Now, we recycle to conserve not only the planet but the technology and chemistry in the plastic as well. This is how we are “supposed” to live, but how many people actually recycle. How effective are the treatment plants? There are so many variables, which make plastic a commodity of “convenience”.
It becomes inconvenient for everybody when this supply chain is interrupted.
Now don’t get me wrong, I’d prefer biodegradable plastics made entirely from plant matter, but when you look at the industry from a realist’s perspective, you understand that it’s not as simple as “switch to hemp!”
The problem with hemp
It’s true that hemp can do many things. In fact, there are an estimated 50,000 different applications for the plant. One of these applications relates to hemp-based plastics.
Hemp really isn’t the problem in this scenario, rather our usage of plastic. If we were to decide to replace all plastic with hemp plastics, it would virtually mean that we’d have to dedicate all of our crops (globally) to sustain the demand. Thereby, reducing the total benefit of what hemp could provide to the world.
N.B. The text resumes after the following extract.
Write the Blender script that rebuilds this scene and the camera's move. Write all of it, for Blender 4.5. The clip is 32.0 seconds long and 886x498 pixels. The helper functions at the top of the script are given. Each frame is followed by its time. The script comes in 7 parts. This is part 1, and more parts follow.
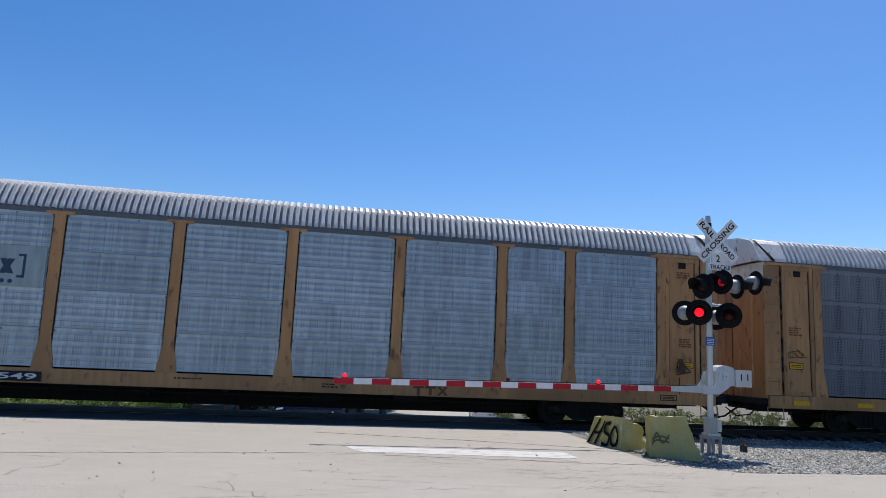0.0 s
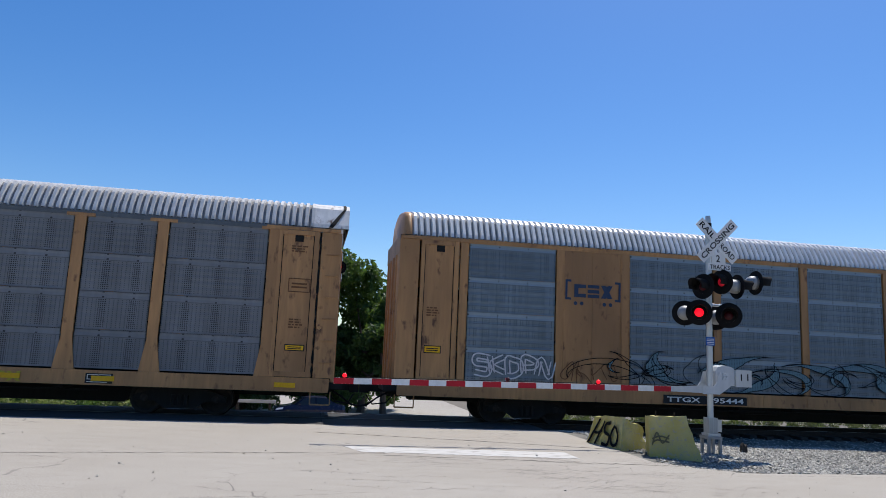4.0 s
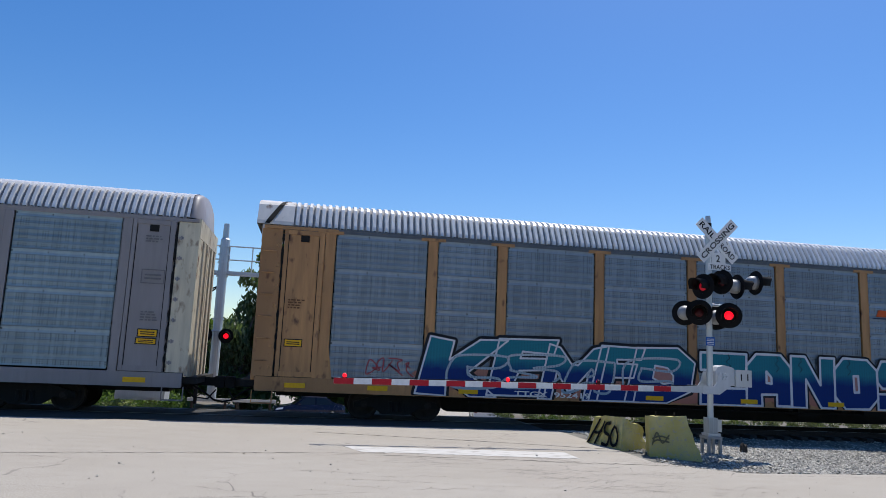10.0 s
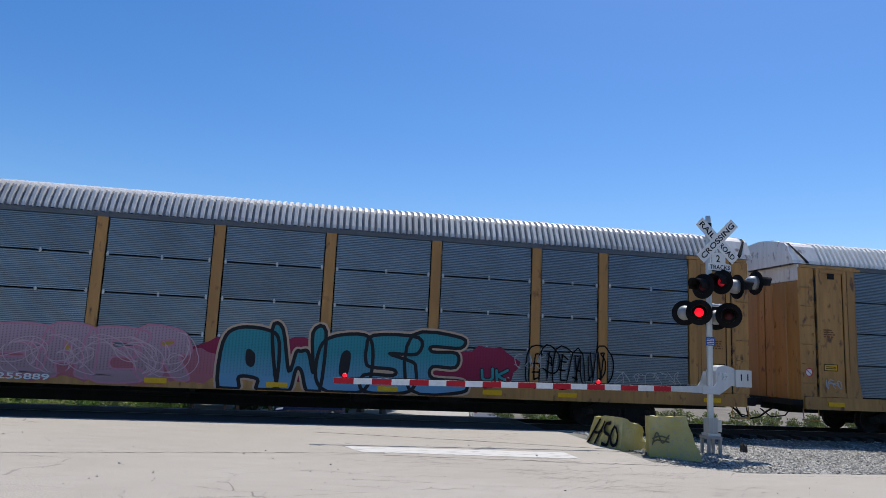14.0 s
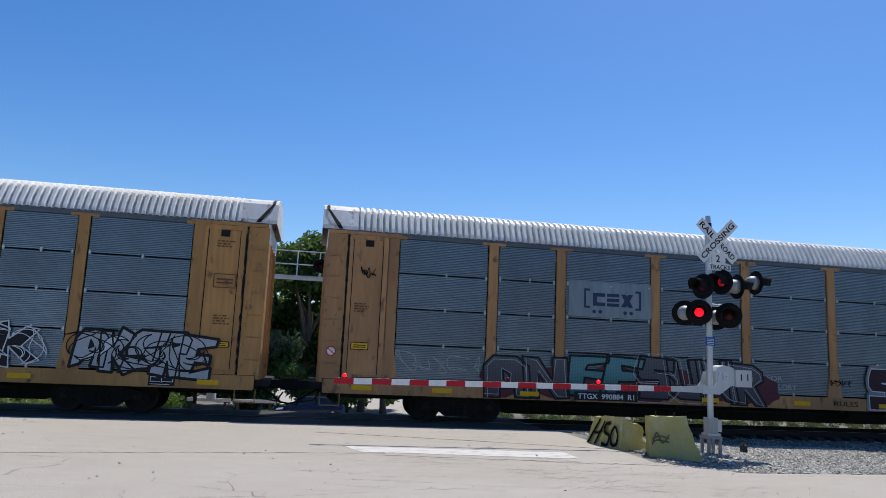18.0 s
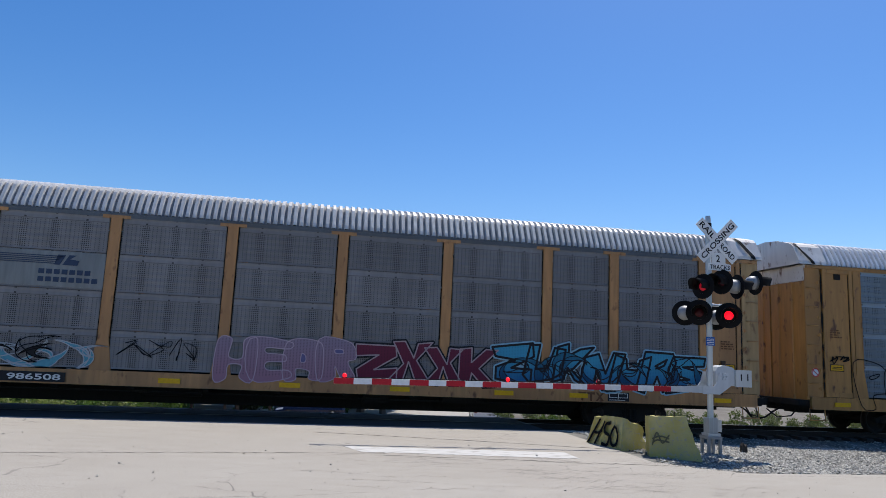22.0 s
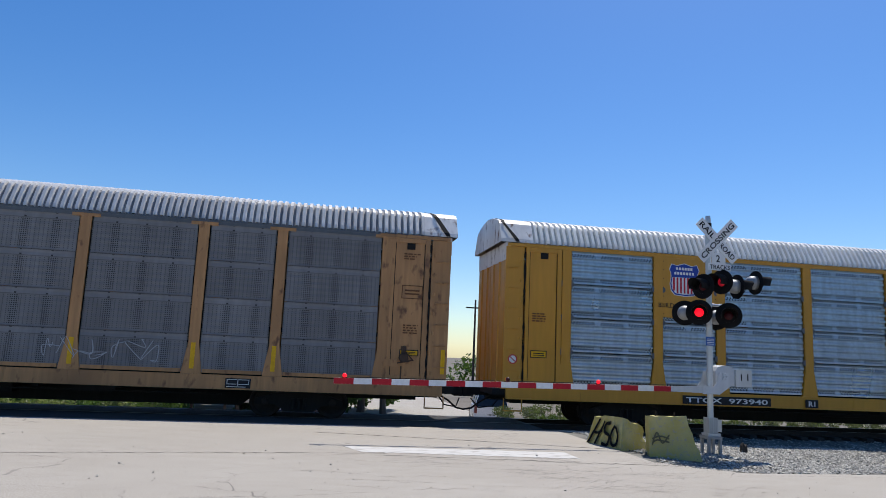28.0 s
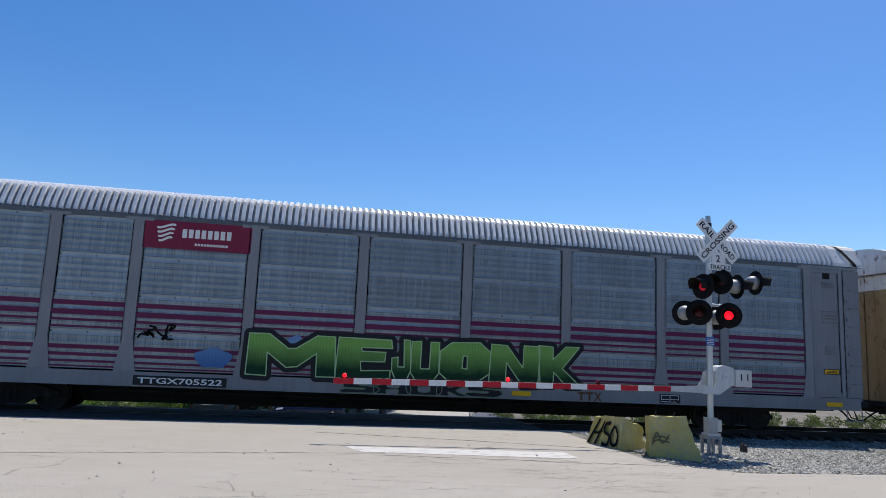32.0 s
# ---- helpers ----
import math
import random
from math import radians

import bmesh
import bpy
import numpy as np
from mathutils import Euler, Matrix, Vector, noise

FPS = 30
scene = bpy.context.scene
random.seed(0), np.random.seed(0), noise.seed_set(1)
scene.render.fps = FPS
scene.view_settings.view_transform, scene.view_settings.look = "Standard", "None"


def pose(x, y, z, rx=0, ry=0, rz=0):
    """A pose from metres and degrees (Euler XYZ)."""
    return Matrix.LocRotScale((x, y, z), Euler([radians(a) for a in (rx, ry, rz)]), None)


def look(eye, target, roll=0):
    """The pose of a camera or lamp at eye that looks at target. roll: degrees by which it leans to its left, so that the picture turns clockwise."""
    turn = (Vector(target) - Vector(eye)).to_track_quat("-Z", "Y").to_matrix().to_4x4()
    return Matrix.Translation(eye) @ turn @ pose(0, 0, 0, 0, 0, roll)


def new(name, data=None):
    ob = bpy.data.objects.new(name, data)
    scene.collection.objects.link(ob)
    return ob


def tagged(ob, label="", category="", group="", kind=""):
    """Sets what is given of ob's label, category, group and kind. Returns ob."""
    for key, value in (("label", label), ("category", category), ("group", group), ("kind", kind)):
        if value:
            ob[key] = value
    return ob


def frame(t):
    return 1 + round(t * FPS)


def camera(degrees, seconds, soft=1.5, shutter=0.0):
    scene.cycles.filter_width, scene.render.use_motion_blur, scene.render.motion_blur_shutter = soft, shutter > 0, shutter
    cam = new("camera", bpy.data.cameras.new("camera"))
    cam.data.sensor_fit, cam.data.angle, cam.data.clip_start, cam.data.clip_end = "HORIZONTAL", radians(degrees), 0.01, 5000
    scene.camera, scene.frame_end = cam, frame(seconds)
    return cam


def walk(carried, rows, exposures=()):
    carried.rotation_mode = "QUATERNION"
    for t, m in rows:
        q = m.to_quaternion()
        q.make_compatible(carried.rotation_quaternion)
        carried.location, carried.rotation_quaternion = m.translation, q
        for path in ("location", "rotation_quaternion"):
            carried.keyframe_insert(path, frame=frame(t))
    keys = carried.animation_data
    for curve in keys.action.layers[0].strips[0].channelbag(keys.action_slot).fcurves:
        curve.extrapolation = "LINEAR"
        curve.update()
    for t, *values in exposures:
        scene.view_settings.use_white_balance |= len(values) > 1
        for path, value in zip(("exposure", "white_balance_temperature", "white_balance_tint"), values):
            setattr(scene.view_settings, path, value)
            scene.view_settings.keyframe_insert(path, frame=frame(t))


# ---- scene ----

Perhaps, hemp has the potential to supplant a portion of our plastic demand, but to think that we can simply switch to a completely-hemp based world is not thinking about the other variables such as “how much hemp would be needed”, “what happens when there is a bad harvest year” to name a few.
However, Hemp is such a diverse plant that we wouldn’t want to dedicate our total global crops simply to feel better about our plastic. Rather, we should place a higher emphasis on recycling and reusing our current technology. We should sway from the one-use model. This would have a far greater impact than supplanting current plastic with hemp.
Another problem with hemp and the main reason for writing this article comes down to the technology to process hemp. Plastic has roughly 80 years head start in terms of research and development. Everything about it has become far more efficient, including the machinery.
Hemp was only re-legalized in the US in 2018. While there is “some tech” within Hemp, we’re still decades behind plastic. In fact, I can pretty much guarantee that Hemp will become a “modified crop” to meet industrial hands.
Whether this is a good thing or a bad thing, time will tell. However, this is an inevitable truth whether we like it or not. This “modified hemp” will eventually become staple in a wide array of products and packaging, some substituting plastic entirely (in certain areas).
If you want to make your contribution to Cannabis (hemp)
Considering that we are decades behind “big plastic”, it’s safe to say that there is a need for new inventions for processing hemp and its derivatives. We need to maximize the potential of hemp on every level, from the plant itself to the supply chain globally.
Current methods make bioplastics more expensive and thus more “inconvenient” to the bottom-line of virtually anyone dealing with plastic (and that’s everybody).
We need inventors and innovators to tackle the hemp problem head-on. To innovate processes and maximize yields. Only then, can hemp become an eco-ethical option to reduce our impact on earth. However, even with all of this, we’ll still be fucking shit up…hopefully, one day we’ll learn to become so efficient that our waste simply transforms into another social use.
For now, we need smart people to figure out the gaps in technology hemp has experienced due to an unethical prohibition of a highly valuable plant.